For a long time, I have been looking for a route into Reginald Hill’s extensive body of crime writing. He is most known for his Dalziel and Pascoe novels, but my multiple attempts to read A Clubbable Women, the first in the series, have been unsuccessful. Fortunately, Dalziel and Pascoe Hunt the Christmas Killer (and Other Stories) came along this year. This posthumous collection of previously unpublished stories, published this year, proved a great entry point. I feel like I came away with an insight into the scope of Hill’s work, because not all the stories are Christmassy and not all of them star Dalziel and Pascoe. One or two of them even edge closer to supernatural or weird than they do to traditional crime stories. It has a foreword from Val McDermid, which I enjoyed thoroughly, about her first experience of reading Hill and the reason she keeps coming back to him. Continuing to reread an author is a great compliment anyway – but if you are rereading the works of a crime author, that’s a particularly strong recommendation, because it means there is something to their work beyond twists and puzzles. Having read these, I can quite see why she keeps coming back to Hill – I imagine that, once I’ve made my way through his body of work, he will go onto my regular rereads list too.

As is ever the way with a short story collection, some of these are stronger than others. However, a much higher proportion of them are successes than is usual in a collection, I think – even the ones I didn’t much like were ones I didn’t like because they weren’t to my taste rather than because they weren’t well-written. (For instance, there are one or two that are explicitly from a murderer’s point of view, a device I rarely enjoy). Here are a couple that were highlights – but honestly, I loved them all!

Market Forces – Having just said that I don’t like to be inside a murderer’s head, allow me to immediately render myself a hypocrite. This story, starring extremely recent widower George Faber, starts with the following piece of advice he has often given his employees:

Cornering a market is pointless unless you’ve cracked the distribution problem.
He had been wiser than he knew, and the getting of wisdom is a great sorrow. For he had cornered the market in dead Mrs Fabers without giving any thought at all to the problem of distributing the remains.

Honestly, a story from the perspective of a somewhat incompetent wife-killer has no business being this funny, and yet! I really loved the gallows humour in this, which was threaded throughout the collection.
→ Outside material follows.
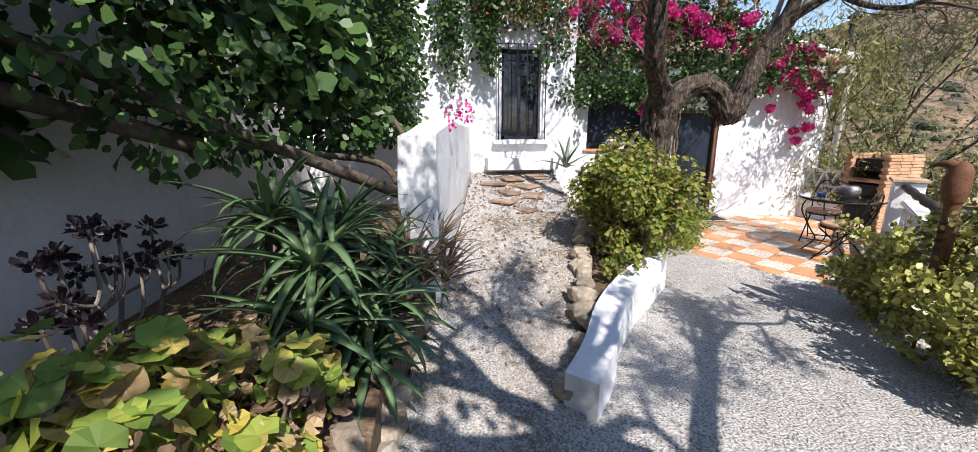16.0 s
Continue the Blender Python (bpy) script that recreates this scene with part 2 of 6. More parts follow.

Where The Snow Lay Dinted – the last entry in the collection, this is a thoroughly Christmassy, funny Dalziel and Pascoe story. Dalziel has managed to get himself invited along to the Pascoes’ family Christmas in a fancy hotel, but when they wake up on the big day, the food has gone missing, along with mysterious marks in the snow… Who could it be? Really loved this – as well as being funny and festive, it’s also a surprisingly insightful look at the weird and wonderful class divides that still exist in English towns and villages.

Overall, as well as being an enjoyable introduction to Hill, this was a great way to get into the festive spirit, despite the fact that the book is so very full of bodies. I started it on the evening after I put my tree up, and it was just right. I don’t think I can give any higher compliment than saying this work reminds me strongly of PD James – though I hope that, like James’, his novels are a smidge less bleak – and I look forward to exploring his work!

This isn’t quite as good as last year’s tree, but I also wasn’t nearly injured or arrested in sevice of its decoration, so I think that counts as a win.